Like many tech companies, transparency isn't the largest in a public announcement of a security breach, so details are fairly scarce. However, it is reported that the hack was unsuccessful, as no data was actually taken. 

Baidu has reached out to a group of students from Tsinghua University who are describing themselves as "whitehat hackers" (aka: the good guys). Surprisingly, the rival differences between Baidu and two of their competitors, Alibaba and Tencent, to investigate their security needs to prevent further security breaches.

In 2015, Baidu made noise in China when it sprang into action and sent a BMW 3 Series on its own journey across China. Its autonomous software, code named "AutoBrain" remained as the primary "driver" for just over one year prior to Baidu and BMW China splitting ways due to conflicting developmental ideologies. Baidu also stated that it plans to launch a shuttle service in 2018 which operates solely via autonomous vehicles. If successful, it aims to produce cars for the public within the next five years.

More recently, Baidu has dumped large amounts of money into the project. They have invested in a partnership with popular chipset manufacturer NVIDIA, as well as a lesser-known outfit called Velodyne, who manufacturers LiDAR products.
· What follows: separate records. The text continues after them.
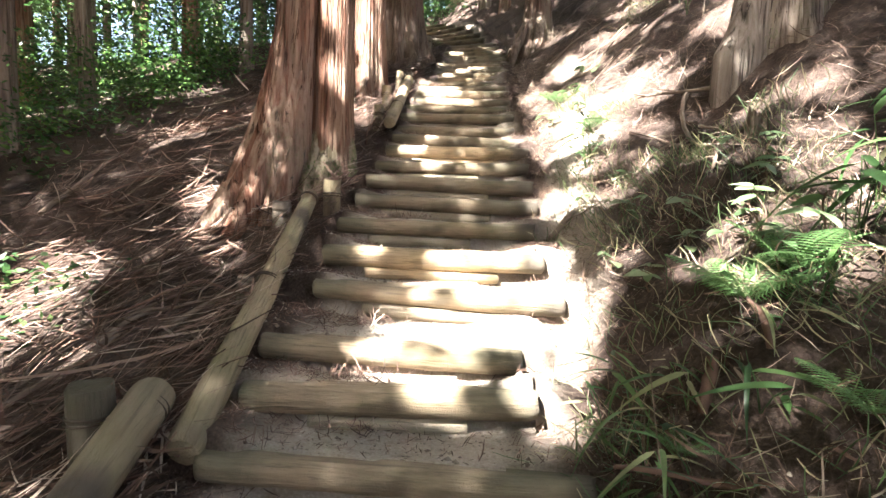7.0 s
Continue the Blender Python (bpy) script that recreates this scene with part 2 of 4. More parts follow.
def fast_mesh(name, verts, quads, mat, smooth=False):
    """A mesh of quads (or triangles) from arrays."""
    me = bpy.data.meshes.new(name)
    verts, quads = np.asarray(verts, np.float32), np.asarray(quads, np.int32)
    k = quads.shape[1]
    me.vertices.add(len(verts))
    me.vertices.foreach_set("co", verts.ravel())
    me.loops.add(quads.size)
    me.loops.foreach_set("vertex_index", quads.ravel())
    me.polygons.add(len(quads))
    me.polygons.foreach_set("loop_start", np.arange(0, quads.size, k, dtype=np.int32))
    me.polygons.foreach_set("loop_total", np.full(len(quads), k, np.int32))
    if smooth:
        me.polygons.foreach_set("use_smooth", np.ones(len(quads), bool))
    me.materials.append(mat)
    me.update(calc_edges=True)
    me.validate()
    return me


def wobble(x, y, seed=0.0):
    """Smooth value noise for arrays, from a few turned waves, about -1 to 1."""
    s = 0
    for i, (a, b, c) in enumerate(((1.0, 0.37, 0.0), (-0.61, 1.13, 1.7), (1.71, -0.83, 4.1), (0.42, 2.05, 2.6), (-2.4, -1.3, 5.2))):
        s = s + np.sin(a * x + b * y + c + seed * (1.3 + i)) / (1 + 0.35 * i)
    return s / 2.6


# ---- the slope ----
PROF_Y = [-60, -6, 0, 1.5, 2.78, 3.21, 4.0, 4.6, 5.18, 6.17, 7.45, 7.97, 8.51, 8.79, 9.48, 10.39, 10.82, 11.26, 11.92, 13.5, 15.8, 17.5, 20, 21.5, 27, 45, 120]
PROF_Z = [-16, -2.2, -0.08, 0.47, 0.94, 1.12, 1.45, 1.64, 1.81, 2.14, 2.62, 2.79, 2.97, 3.14, 3.49, 3.85, 4.07, 4.25, 4.59, 5.25, 6.2, 6.95, 8.1, 8.7, 9.8, 12.5, 16]
EDGE_Y = [-3, 1.9, 2.9, 4.1, 5.1, 5.9, 7.5, 9, 10.5, 12, 15, 17, 18.2, 19, 20.5, 22, 26]
EDGE_L = [-0.8, -0.77, -0.86, -0.92, -1.12, -1.29, -1.45, -1.53, -1.6, -1.65, -1.75, -1.9, -2.3, -2.6, -3.2, -4.2, -7]
EDGE_R = [0.5, 0.5, 0.6, 0.44, 0.35, 0.15, 0.1, 0.04, -0.08, -0.2, -0.32, -0.55, -0.95, -1.15, -1.6, -2.5, -5.5]


def prof(y):
    return np.interp(y, PROF_Y, PROF_Z)


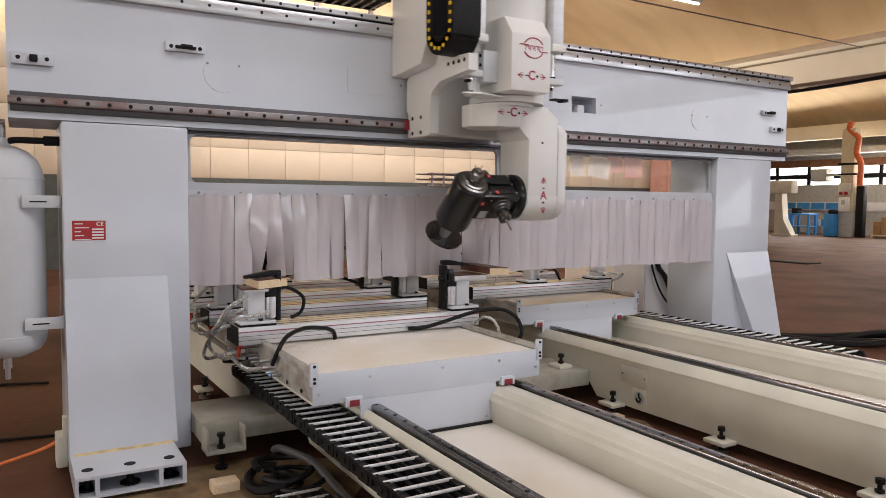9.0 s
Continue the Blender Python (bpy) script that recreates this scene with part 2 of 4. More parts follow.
def text_mesh(body, size, m, name="lettering"):
    """Flat lettering as a thin mesh, laid in the plane x, z facing -y."""
    cu = bpy.data.curves.new(name, "FONT")
    cu.body, cu.size, cu.extrude, cu.align_x, cu.align_y = body, size, 0.0008, "CENTER", "CENTER"
    cu.offset = size * 0.02
    tmp = new(name, cu)
    me = bpy.data.meshes.new_from_object(tmp.evaluated_get(bpy.context.evaluated_depsgraph_get()))
    bpy.data.objects.remove(tmp)
    me.transform(Matrix.Rotation(radians(90), 4, "X"))
    me.materials.clear()
    me.materials.append(m)
    return me

# ---- hall ----
def hall():
    solid("floor", Geo().box(-14, 36.3, -14, 42, -0.3, 0.0), FLOOR, "worn red-brown industrial floor with dusty patches", "floor", kind="structure")
    # back wall: cream panels above a dark dado
    wall = solid("wall_north", Geo().box(-14, 22.9, 17.06, 17.4, 0, 4.55), CONCW, "cream panelled wall of the hall", "wall", kind="structure")
    part("dado", Geo().box(-14, 22.9, 17.0, 17.06, 0, 1.95), DADO, wall, "dark green-grey painted dado")
    panel = Geo().box(0, 0.858, -0.05, 0, 0, 0.684, 0.004).mesh("panel")
    panel.materials.append(WALLC)
    for r in range(4):
        for k in range(30):
            p = part("panel", panel, WALLC, wall)
            p.location = (-3.1 + 0.866 * k, 17.055 + 0.006 * ((k * 7 + r * 3) % 5) / 5, 1.955 + 0.692 * r)
    # arched gable with mullions under the vault
    gable = solid("gable_window", Geo().prism("y", 17.1, 17.3, arc_profile(-6.7, 14.6, 4.55, 2.55)), LUNET, "yellowed translucent gable glazing with dark mullions", "window", kind="structure")
    for k in range(14):
        x = -5 + 1.42 * k
        top = vault_z(x, -6.7, 14.6, 4.55, 2.55) - 0.05
        part("mullion", Geo().box(x - 0.045, x + 0.045, 17.02, 17.12, 4.55, top), DSTEEL, gable)
    part("gable_rim", arc_band(-6.7, 14.6, 4.55, 2.55, 0.12, 16.95, 17.1), DSTEEL, gable)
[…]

It seems that their goal is to develop a completely new autonomous system with these two partners that will rival other auto manufacturers.

So why would hackers break through Baidu's system in order to steal some proprietary software? Simple. It's clearly worth big money, as they have years of extensive data on the subject. The only question is: Who is willing to accept risk by paying a group of hackers to steal it, and who has the drive to continue development?